Ct: Mr. Hart, you are representing yourself and claiming Amazon sold counterfeit copies of your 2 self-published books written about your experiences as a homeless man? And they damaged you to the tune of millions of dollars, and you would have been able to “end homelessness” if they had been legitimate copies?
Mr. Hart: Yes.
Ct: How do you know?
Mr. Hart: My cousin ordered a copy, and I saw it did not have my fingernail indentations on the cover. That’s how mark my copies, so I know his copy was counterfeit. Look, here’s two indistinguishable pictures to help you distinguish the counterfeit.
Ct: Amazon has offered evidence that shows they had no books. According to them, they helped third party vendors sell a total of 6 copies, none of which Amazon ever directly touched. It seems likely to the court that the third party venders had copies you sent them, rather than that Amazon itself undertook the significant expense to duplicate and print hard copy counterfeits of your books. Based on that, your implausible valuation of damages, and your unfortunately indistinguishable method of identifying the “counterfeits”, your case is below the threshold of plausibility. Dismissed.

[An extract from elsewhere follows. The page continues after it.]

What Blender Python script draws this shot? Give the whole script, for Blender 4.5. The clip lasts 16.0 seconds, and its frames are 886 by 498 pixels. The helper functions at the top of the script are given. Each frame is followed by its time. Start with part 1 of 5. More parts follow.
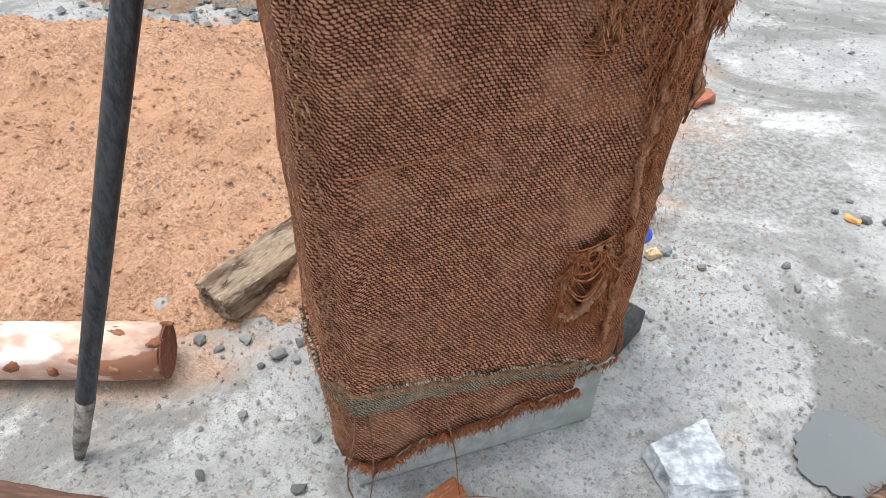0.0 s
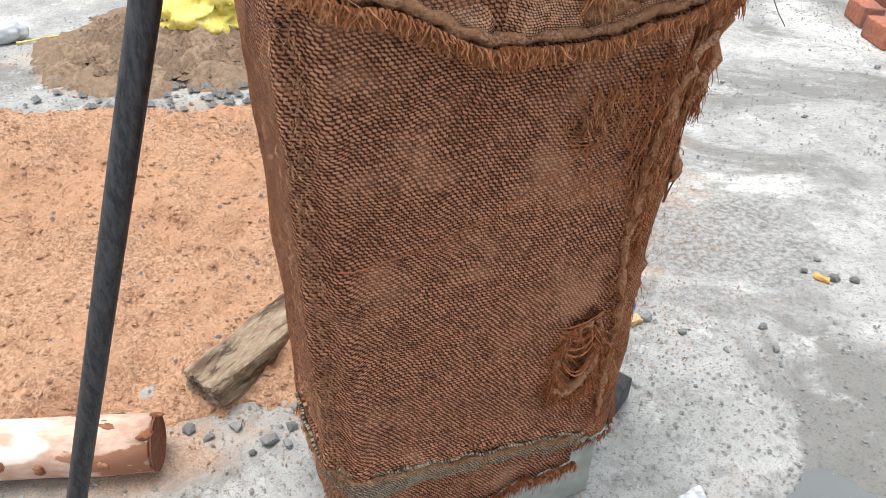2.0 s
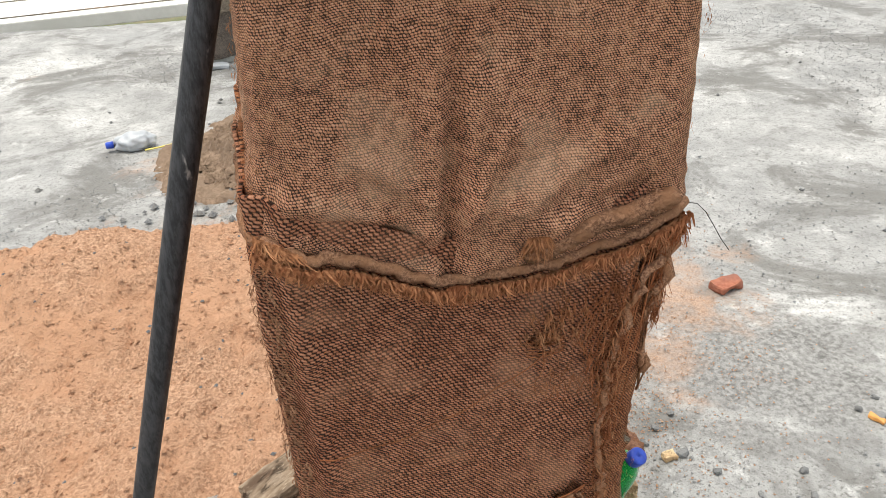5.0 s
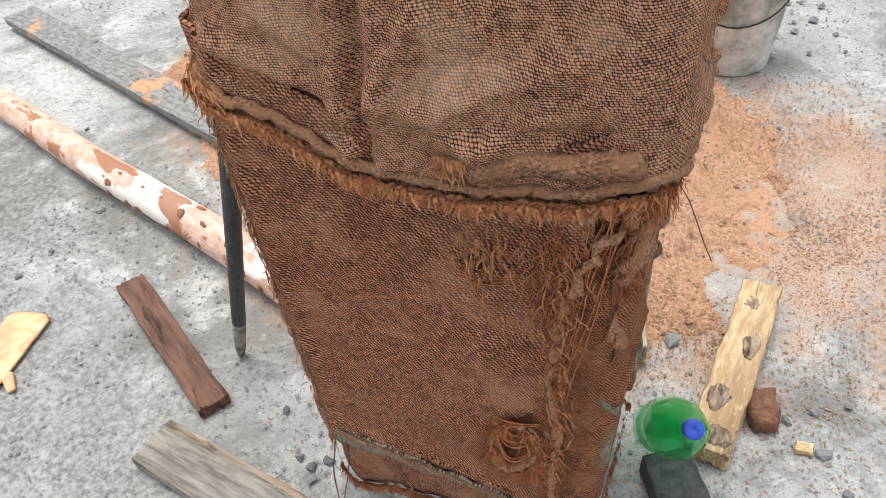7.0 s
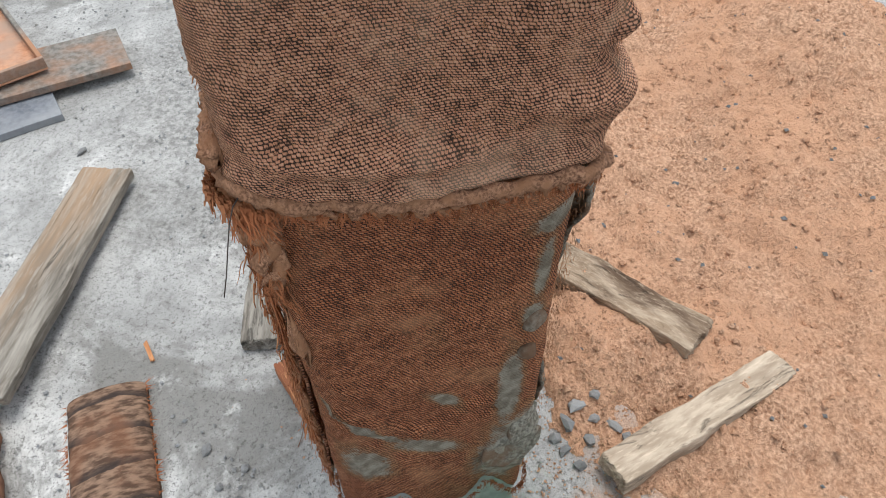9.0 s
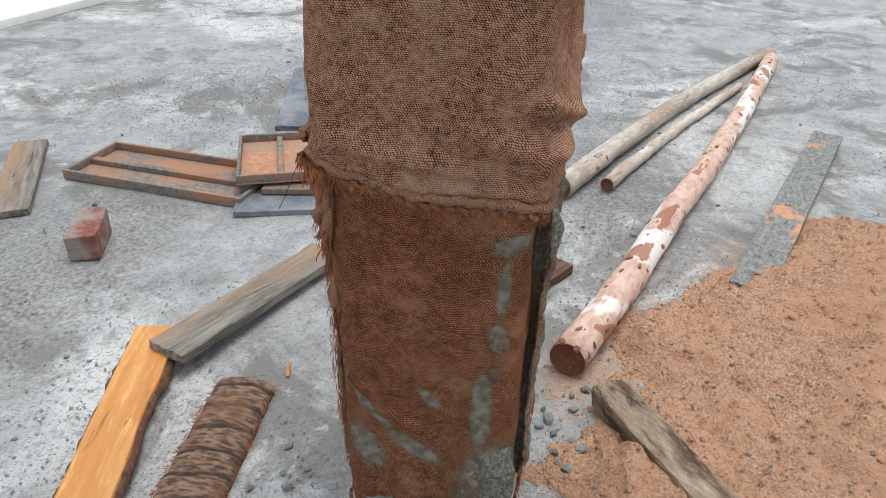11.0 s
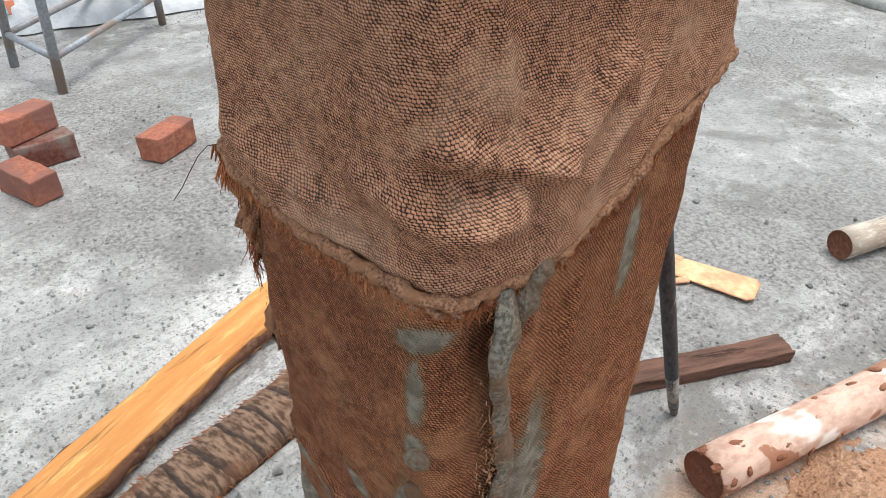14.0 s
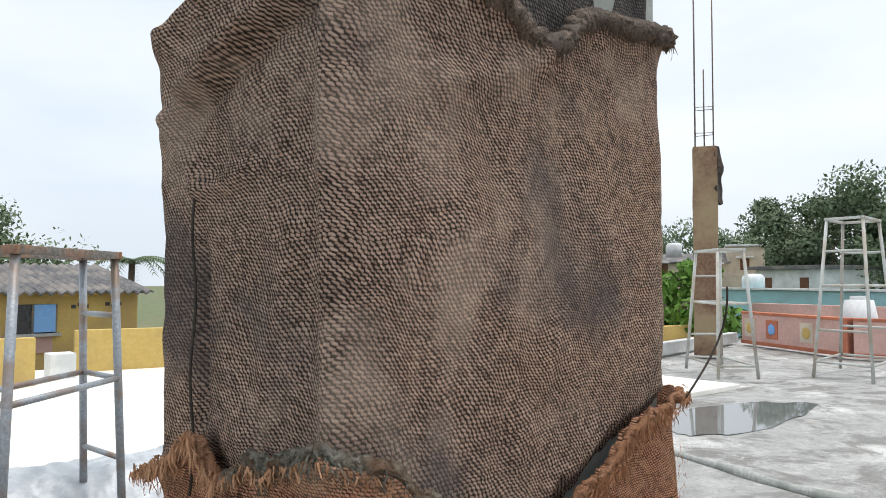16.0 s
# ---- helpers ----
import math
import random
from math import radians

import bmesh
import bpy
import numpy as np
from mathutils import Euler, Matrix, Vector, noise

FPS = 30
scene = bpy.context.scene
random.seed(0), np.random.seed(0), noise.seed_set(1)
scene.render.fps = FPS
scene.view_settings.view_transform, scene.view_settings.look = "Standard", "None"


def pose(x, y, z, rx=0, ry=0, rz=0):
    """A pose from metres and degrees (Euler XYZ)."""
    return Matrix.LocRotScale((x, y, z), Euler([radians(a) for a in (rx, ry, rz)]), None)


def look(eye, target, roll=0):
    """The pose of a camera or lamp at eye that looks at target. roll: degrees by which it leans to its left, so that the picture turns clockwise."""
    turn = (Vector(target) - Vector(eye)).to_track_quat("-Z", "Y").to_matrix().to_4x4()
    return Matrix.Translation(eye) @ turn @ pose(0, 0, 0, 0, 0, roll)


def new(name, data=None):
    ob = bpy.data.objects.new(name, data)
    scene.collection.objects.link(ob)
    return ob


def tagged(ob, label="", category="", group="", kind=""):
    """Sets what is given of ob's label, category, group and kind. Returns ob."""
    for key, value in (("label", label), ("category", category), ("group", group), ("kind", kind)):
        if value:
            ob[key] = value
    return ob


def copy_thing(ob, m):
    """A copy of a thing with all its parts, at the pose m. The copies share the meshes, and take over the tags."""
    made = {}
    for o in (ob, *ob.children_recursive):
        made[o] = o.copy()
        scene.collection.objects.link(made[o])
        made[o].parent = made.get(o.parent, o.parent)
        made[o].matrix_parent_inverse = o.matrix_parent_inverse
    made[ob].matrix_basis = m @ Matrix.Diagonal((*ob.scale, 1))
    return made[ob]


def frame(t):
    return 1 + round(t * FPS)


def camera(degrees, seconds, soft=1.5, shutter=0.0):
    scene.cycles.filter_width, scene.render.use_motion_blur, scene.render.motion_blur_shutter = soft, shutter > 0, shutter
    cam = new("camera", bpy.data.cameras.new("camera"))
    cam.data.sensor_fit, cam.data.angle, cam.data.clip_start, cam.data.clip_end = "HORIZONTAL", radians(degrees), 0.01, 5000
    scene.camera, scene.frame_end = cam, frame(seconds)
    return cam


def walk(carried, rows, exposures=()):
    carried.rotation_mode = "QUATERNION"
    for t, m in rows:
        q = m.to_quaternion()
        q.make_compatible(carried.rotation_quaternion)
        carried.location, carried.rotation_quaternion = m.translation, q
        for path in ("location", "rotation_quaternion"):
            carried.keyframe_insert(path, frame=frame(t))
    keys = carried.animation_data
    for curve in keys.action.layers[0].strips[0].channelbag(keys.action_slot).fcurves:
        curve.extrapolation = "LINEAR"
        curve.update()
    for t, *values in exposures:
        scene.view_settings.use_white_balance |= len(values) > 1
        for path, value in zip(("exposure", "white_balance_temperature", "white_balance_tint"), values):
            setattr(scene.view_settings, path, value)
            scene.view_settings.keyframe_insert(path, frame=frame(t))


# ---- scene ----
cam = camera(61.8, 16.0, 0.9)
PATH = [
    (0, (-0.023, -0.734, 0.962), (0.323, 0.772, -0.309), 2.2),
    (0.5, (-0.037, -0.726, 0.952), (0.39, 0.758, -0.32), 2.2),
    (1, (-0.049, -0.726, 0.959), (0.378, 0.775, -0.291), 1.6),
    (1.5, (-0.05, -0.728, 0.975), (0.377, 0.808, -0.234), 1.1),
    (2, (-0.053, -0.731, 0.994), (0.392, 0.857, -0.137), 1.5),
    (2.5, (-0.06, -0.739, 1.019), (0.401, 0.903, -0.026), 1.7),
    (3, (-0.065, -0.744, 1.038), (0.411, 0.937, 0.066), 1.8),
    (3.5, (-0.062, -0.741, 1.061), (0.423, 0.986, 0.177), 1.2),
    (3.7, (-0.059, -0.74, 1.067), (0.43, 1.004, 0.218), 1.0),
    (5.8, (0.265, -0.788, 1.24), (0.129, 0.801, 0.033), -3.3),
    (6, (0.306, -0.762, 1.236), (0.117, 0.77, -0.035), -2.5),
    (6.5, (0.405, -0.638, 1.222), (-0.038, 0.725, -0.174), -3.0),
    (7, (0.541, -0.556, 1.205), (-0.28, 0.63, -0.18), -6.2),
    (7.3, (0.685, -0.492, 1.224), (-0.296, 0.553, -0.171), -4.3),
    (7.5, (0.768, -0.46, 1.232), (-0.273, 0.522, -0.165), -2.8),
    (8, (0.832, -0.335, 1.212), (-0.354, 0.472, -0.181), -2.3),
    (8.2, (0.822, -0.234, 1.197), (-0.417, 0.435, -0.224), 0.0),
    (8.5, (0.804, -0.103, 1.193), (-0.44, 0.31, -0.318), -0.2),
    (8.7, (0.807, -0.041, 1.192), (-0.455, 0.204, -0.34), -2.0),
    (10.8, (1.176, 0.394, 1.166), (-0.385, -0.229, 0.082), 0.5),
    (11, (1.175, 0.394, 1.182), (-0.439, -0.228, 0.179), 1.2),
    (11.5, (1.153, 0.388, 1.175), (-0.466, -0.216, 0.169), 2.3),
    (12, (1.032, 0.438, 1.143), (-0.437, -0.297, 0.001), 0.5),
    (12.5, (0.86, 0.57, 1.12), (-0.321, -0.363, -0.198), 0.5),
    (13, (0.772, 0.597, 1.096), (-0.27, -0.398, -0.291), 1.5),
    (13.5, (0.706, 0.58, 1.097), (-0.29, -0.517, -0.247), 2.9),
    (14, (0.669, 0.574, 1.133), (-0.365, -0.73, 0.025), 1.2),
    (14.5, (0.645, 0.606, 1.205), (-0.454, -0.903, 0.487), 0.7),
    (15, (0.646, 0.608, 1.218), (-0.483, -0.996, 0.827), -0.4),
    (15.5, (0.653, 0.598, 1.241), (-0.546, -0.996, 1.089), -0.5),
    (16, (0.653, 0.581, 1.266), (-0.633, -0.948, 1.351), 0.1),
]
walk(cam, [(t, look(e, g, r)) for t, e, g, r in PATH],
     [(0.0, 0.86, 6400, 10), (2.0, 0.90, 6600, 10), (3.5, 0.68, 7000, 10), (6.0, 0.72, 6800, 10), (7.5, 0.78, 6500, 10), (8.7, 0.63, 6400, 10), (10.8, 0.26, 6280, 10),
      (12.0, 0.40, 6400, 10), (13.0, 0.60, 6500, 10), (14.0, 0.62, 6500, 10), (15.0, 0.5, 6550, 10), (16.0, 0.44, 6500, 10)])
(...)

The post heading is the opening line by Judge Posner. I like Judge Posner.
Sovereign Citizens: a movement propounded by people who believe that arcane and secret laws (usually quoted out of context or wholly made up) can be applied to thwart other laws, similar to the very underrated News Radio episode 15 season three (“There is a secret word that, when uttered, forces the judge to rule in your favor, then go to a secret location to paddle themselves in a secret ceremony.”) In reality, “sovereign citizen” is most often unwittingly synonymous with “When I am done with my argument, send me to jail.” Which is where the defendant meets other people equally as shocked that the court flat out ignored the “laws” they quoted. It’s surprising how rarely the blame falls on the person who provided the secret “laws” in the first place.
Judge Posner is a pretty famous Federal court judge, handling an unusual case. My favorite quote is the last line of the judge’s February 20, 2015 order: “(D)efendant … will not be permitted to present at trial the arguments to which I have referred, however deeply and sincerely he believes them to be valid.”

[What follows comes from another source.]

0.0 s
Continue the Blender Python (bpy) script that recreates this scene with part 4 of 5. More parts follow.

The specific beliefs and laws cited by the “unfailingly polite” defendant in this tax fraud case include citations to the Uniform Commercial Code, the Federal Rules of Civil Procedure, admiralty and maritime law, and the Foreign Sovereign Immunities Act, as well as old English “Common Law” from before the US was founded. To be fair, these are by and large existing laws and rules. However, “extant” and “applicable” are not the same.
Judge Posner writes: “These bodies of law are totally irrelevant to this criminal prosecution. Nor may he argue at trial that this court lacks jurisdiction over him because he is a “sovereign citizen” or citizen of the Cherokee nation (he is in fact a U.S. citizen), that the U.S. Government is a corporation or is insolvent, or that the Internal Revenue Service has been dismantled. These are all utterly irrelevant and frivolous contentions. But I seem unable to convince him, and I am losing confidence that he will obey my order.”